There is something to be lacking in some of the later action sequences. The ones near the beginning are fun and wild, set to tunes from Peter’s “Awesome Mix Vol. 2”. As the film draws to a close, though, they begin to feel more generic and pointless, which is a disappointment. It’s hard to understand what went wrong because the action sequences in the first film were so meaningful. It’s not fair to say that this film suffers from “sequelitis”, though, because, in all honesty, it really isn’t a bad film. However, there is one huge issue with this movie that’s impossible to ignore. And that is the humor.
Superhero movies need humor. We’ve all seen what happens when the beautiful visions of filmmakers get overlooked with critical complaints about the film being too bleak *cough* Batman v Superman *cough*. That doesn’t mean that the film has to go all-out comedy, though. And that’s what it feels like Vol. 2 is doing. There are too many unnecessary jokes that feel really out-of-place with the tone of the film. There are potentially great moments ruined by a bad gag thrown in at the last second. That’s not to say that every joke is bad. It isn’t. There are plenty of good comedic elements in the film, especially the adorable Baby Groot. They end up being overshadowed by the excess of dry humor, though.
The introduction of Ego, Peter’s actual long-lost father is a relief because the MCU has fooled us before with characters. Like many villains in the franchise, though, Ego falls victim to the typical antagonist problem. He really just isn’t that interesting. The film takes a while to tell us what he really is, and then it’s a slap in the face when we learn Peter won’t have superpowers anymore if he kills him.
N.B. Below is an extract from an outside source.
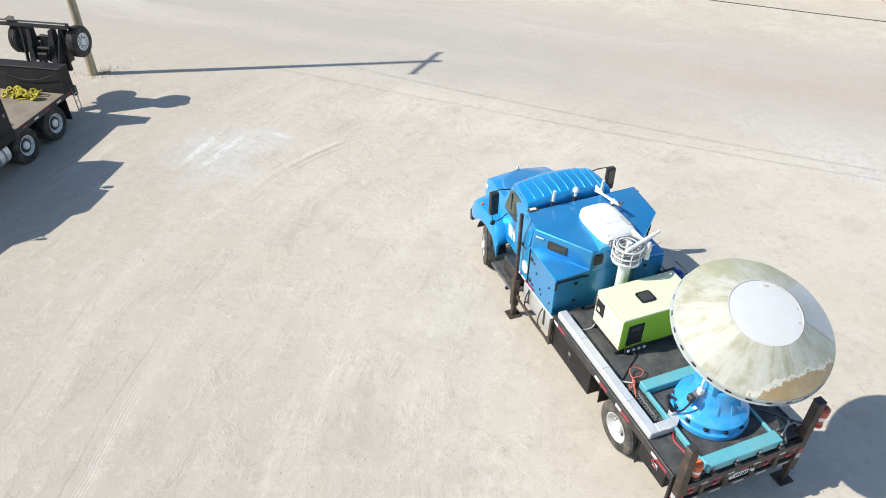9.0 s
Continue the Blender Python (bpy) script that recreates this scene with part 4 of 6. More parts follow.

The twist involving Ego and Peter’s mom? Brilliant. Utterly amazing. It takes you on an emotional trip and just leaves you breathless. However, the rest of his character? He’s charming, sure. But he really doesn’t get much time to showcase his villainy. He wants to conquer. To expand upon his form. That’s it. That shot of his planet form is awesome, though.
That being said, Ego is Heath Ledger’s Joker compared to the other villains. The Sovereign are absolutely horrible. They serve no purpose except to poke sticks in the Guardians’ thighs. They have a massive army and always come out on the losing side, and their leader is a stuck-up, snobby priestess who ends up monologuing a lot and sounding hilariously clichéd. The post-credits scene sort-of redeems their story arc, though. With the Adam Warlock reveal? We’ll see what happens.
Guardians of the Galaxy Vol. 2 is a pretty good movie. It has plot elements that really stick out, and the focus on family is a welcome addition. However, its humor feels really unnecessary in places and its villains aren’t all that memorable. The action sequences can be fun, however, and the soundtrack is just as good this time around as it was before. Overall, it’s a fun film with some enjoyable aspects and some annoying ones, but the enjoyable wins out in the long run.
Guardians of the Galaxy Vol. 2 stars Chris Pratt, Zoe Saldana, Dave Bautista, Vin Diesel, Bradley Cooper, Michael Rooker, Karen Gillan, Pom Klementieff, Elizabeth Debicki, Chris Sullivan, Sean Gunn, Sylvester Stallone, Kurt Russell. Directed by James Gunn.